▶ _WORK INSTRUCTIONS_
Keep the wording of each record exactly the same when you repeat it, and leave out pictures.

(Data entries)
-- Start --

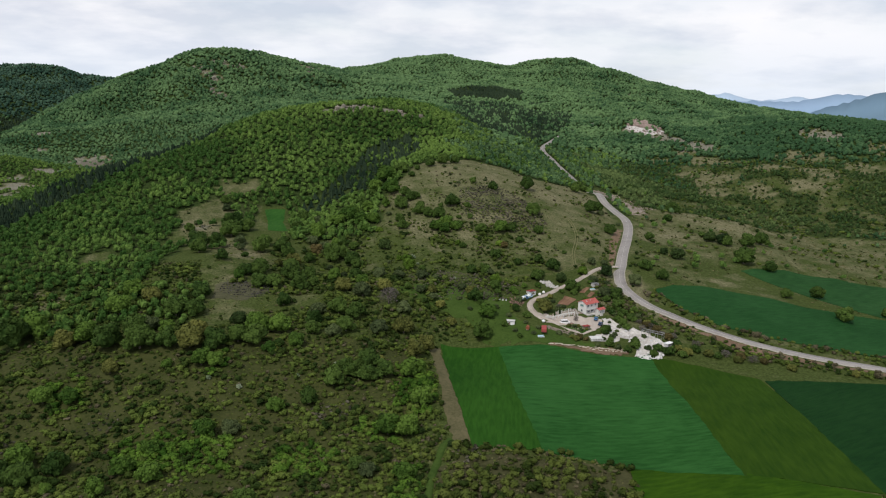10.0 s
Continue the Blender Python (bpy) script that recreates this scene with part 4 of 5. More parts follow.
def place_woods(box, step, seed, low, high):
    x, y, rng = scatter(box, step, seed, 0.6)
    keep = in_view(x, y)
    x, y = x[keep], y[keep]
    keep = (rng.random(len(x)) < wood_share(x, y)) & free_of(x, y, 6.5 if box[2] < 700 else 4.6, 5) & clear_of_trees(x, y, 0.9)
    x, y = x[keep], y[keep]
    if box[3] > 1050:
        keep = ~behind_crest(x, y) | (rng.random(len(x)) < 0.3)
        x, y = x[keep], y[keep]
    border = 990 + 55 * ripple(x, 0.3 * y, 150, 45) + rng.normal(0, 16, len(x))
    keep = (y < border) if box[3] == 1080 else (y >= border) if box[2] == 900 else np.ones(len(x), bool)
    x, y = x[keep], y[keep]
    r = rng.uniform(low, high, len(x))
    east = (x > 225) & (y < 1150)
    r = np.where(east & (y < 985), r * rng.uniform(0.5, 0.95, len(x)), r)
    side_valley = (x < -330) & (y > 700) & (y < 1250)
    r = np.where(side_valley, r * 0.75, r)
    # tint also drops on the far western slopes, distance put into leaf colour
    tint = np.clip(np.where(east, 0.32, 0.5) + 0.55 * inside(LIME_SLOPE, x, y) - 0.15 * ((x < -600) & (y > 1000)) - 0.32 * np.clip((-110 - x) / 90, 0, 1) * (y < 780) * ~inside(LIME_SLOPE, x, y) + 0.25 * ((x > -200) & (y > 1550)) + 0.2 * ((x > 150) & (x < 500) & (y > 1230) & (y <= 1550)) - 0.25 * ((x > 330) & (y > 750)) - 0.2 * ((x > 400) & (y > 980) & (y < 1230)) + 0.26 * ripple(x, y, 120, 41) + 0.12 * ripple(x, y, 35, 42) + rng.normal(0, 0.17, len(x)), 0, 1)
    conifer = np.zeros(len(x), bool)
    for k, polygon in enumerate(CONIFERS):
        conifer |= inside(polygon, x, y) & (rng.random(len(x)) < (0.7 if k == 3 else 0.78 if k == 0 else 1.0 if k < 3 else 0.92))
    # a few conifers help the painted bluish distance tone of the ridge
    conifer |= (x < -760) & (y > 1700) & (rng.random(len(x)) < 0.12)
    return x, y, r, tint, conifer, rng


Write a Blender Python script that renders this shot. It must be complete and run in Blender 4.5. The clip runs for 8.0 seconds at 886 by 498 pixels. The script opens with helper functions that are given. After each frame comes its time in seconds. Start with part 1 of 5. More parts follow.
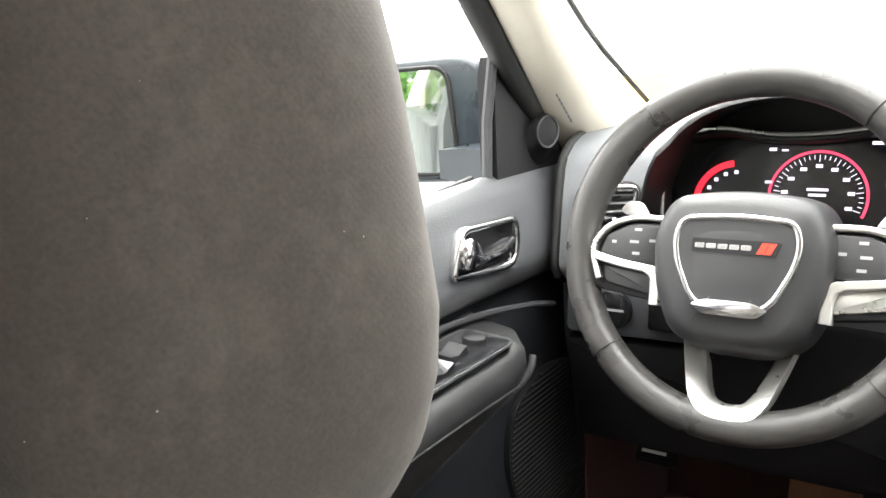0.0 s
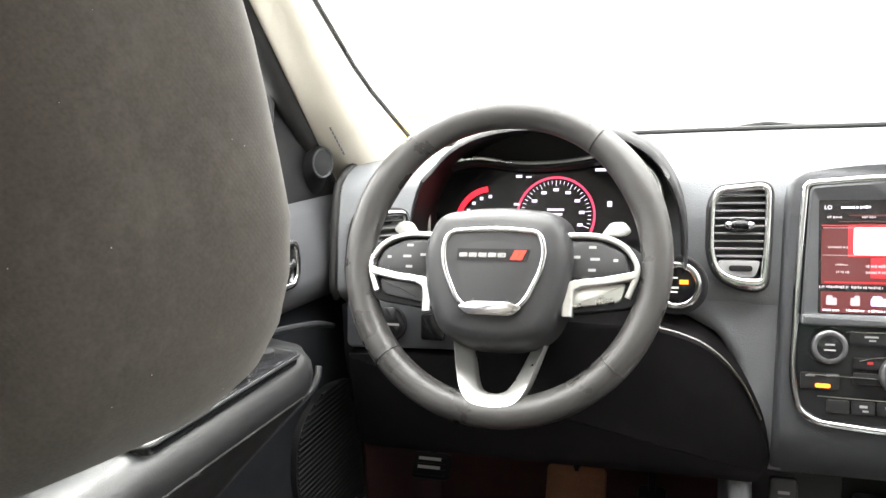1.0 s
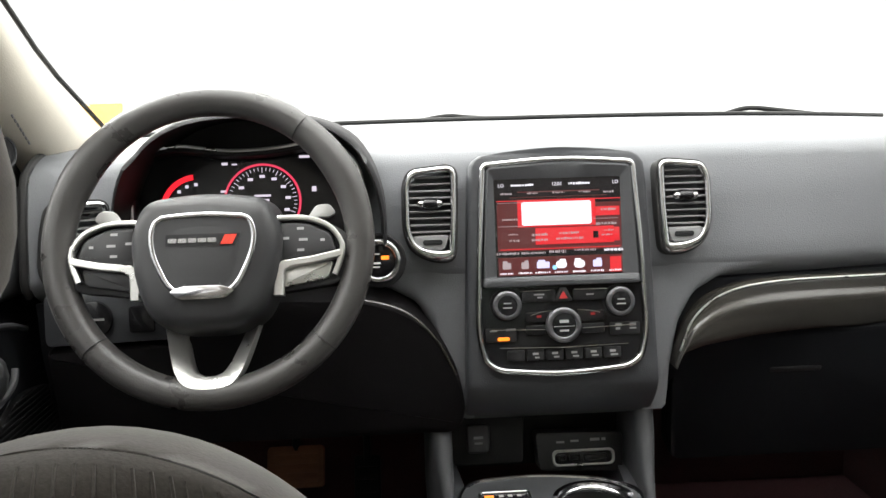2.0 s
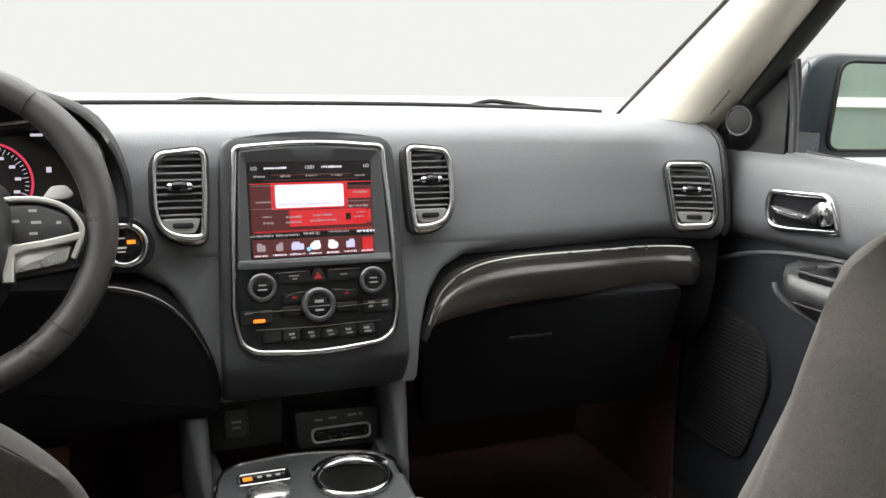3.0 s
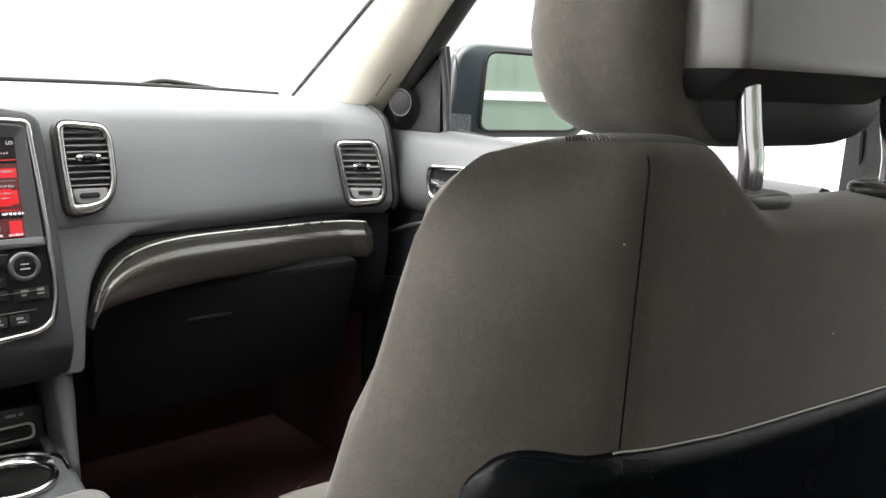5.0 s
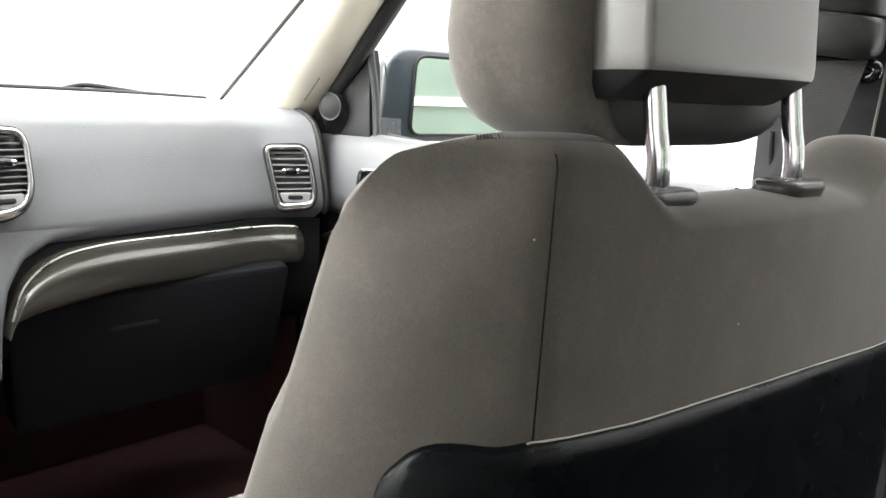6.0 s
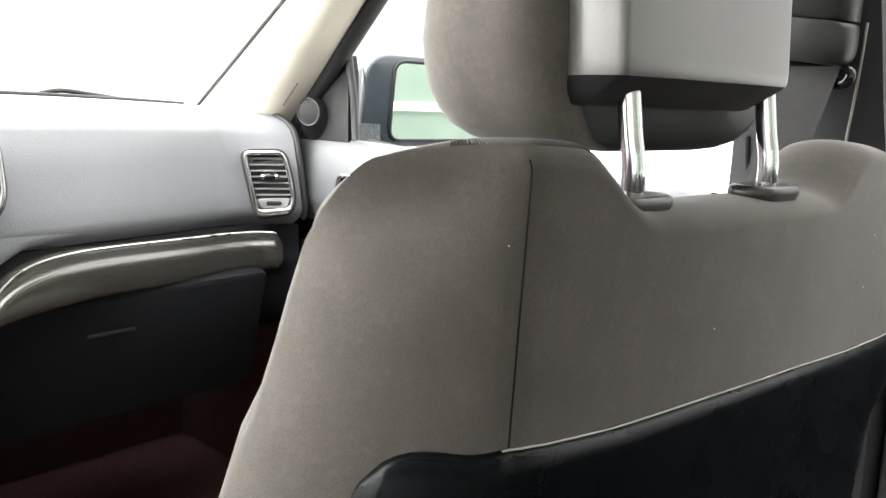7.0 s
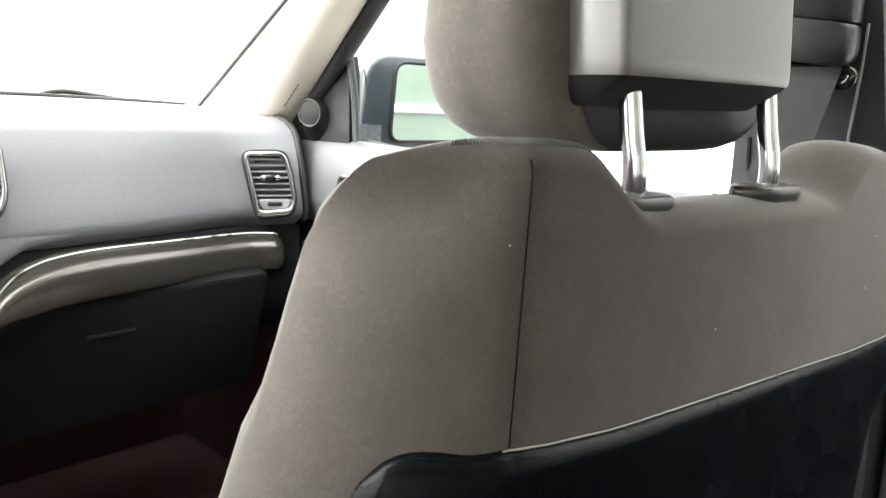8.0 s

-- End --

▶ _FULL SOLUTION_
10.0 s
Continue the Blender Python (bpy) script that recreates this scene with part 4 of 5. More parts follow.
def place_woods(box, step, seed, low, high):
    x, y, rng = scatter(box, step, seed, 0.6)
    keep = in_view(x, y)
    x, y = x[keep], y[keep]
    keep = (rng.random(len(x)) < wood_share(x, y)) & free_of(x, y, 6.5 if box[2] < 700 else 4.6, 5) & clear_of_trees(x, y, 0.9)
    x, y = x[keep], y[keep]
    if box[3] > 1050:
        keep = ~behind_crest(x, y) | (rng.random(len(x)) < 0.3)
        x, y = x[keep], y[keep]
    border = 990 + 55 * ripple(x, 0.3 * y, 150, 45) + rng.normal(0, 16, len(x))
    keep = (y < border) if box[3] == 1080 else (y >= border) if box[2] == 900 else np.ones(len(x), bool)
    x, y = x[keep], y[keep]
    r = rng.uniform(low, high, len(x))
    east = (x > 225) & (y < 1150)
    r = np.where(east & (y < 985), r * rng.uniform(0.5, 0.95, len(x)), r)
    side_valley = (x < -330) & (y > 700) & (y < 1250)
    r = np.where(side_valley, r * 0.75, r)
    # tint also drops on the far western slopes, distance put into leaf colour
    tint = np.clip(np.where(east, 0.32, 0.5) + 0.55 * inside(LIME_SLOPE, x, y) - 0.15 * ((x < -600) & (y > 1000)) - 0.32 * np.clip((-110 - x) / 90, 0, 1) * (y < 780) * ~inside(LIME_SLOPE, x, y) + 0.25 * ((x > -200) & (y > 1550)) + 0.2 * ((x > 150) & (x < 500) & (y > 1230) & (y <= 1550)) - 0.25 * ((x > 330) & (y > 750)) - 0.2 * ((x > 400) & (y > 980) & (y < 1230)) + 0.26 * ripple(x, y, 120, 41) + 0.12 * ripple(x, y, 35, 42) + rng.normal(0, 0.17, len(x)), 0, 1)
    conifer = np.zeros(len(x), bool)
    for k, polygon in enumerate(CONIFERS):
        conifer |= inside(polygon, x, y) & (rng.random(len(x)) < (0.7 if k == 3 else 0.78 if k == 0 else 1.0 if k < 3 else 0.92))
    # a few conifers help the painted bluish distance tone of the ridge
    conifer |= (x < -760) & (y > 1700) & (rng.random(len(x)) < 0.12)
    return x, y, r, tint, conifer, rng


Write a Blender Python script that renders this shot. It must be complete and run in Blender 4.5. The clip runs for 8.0 seconds at 886 by 498 pixels. The script opens with helper functions that are given. After each frame comes its time in seconds. Start with part 1 of 5. More parts follow.
0.0 s
1.0 s
2.0 s
3.0 s
5.0 s
6.0 s
7.0 s
8.0 s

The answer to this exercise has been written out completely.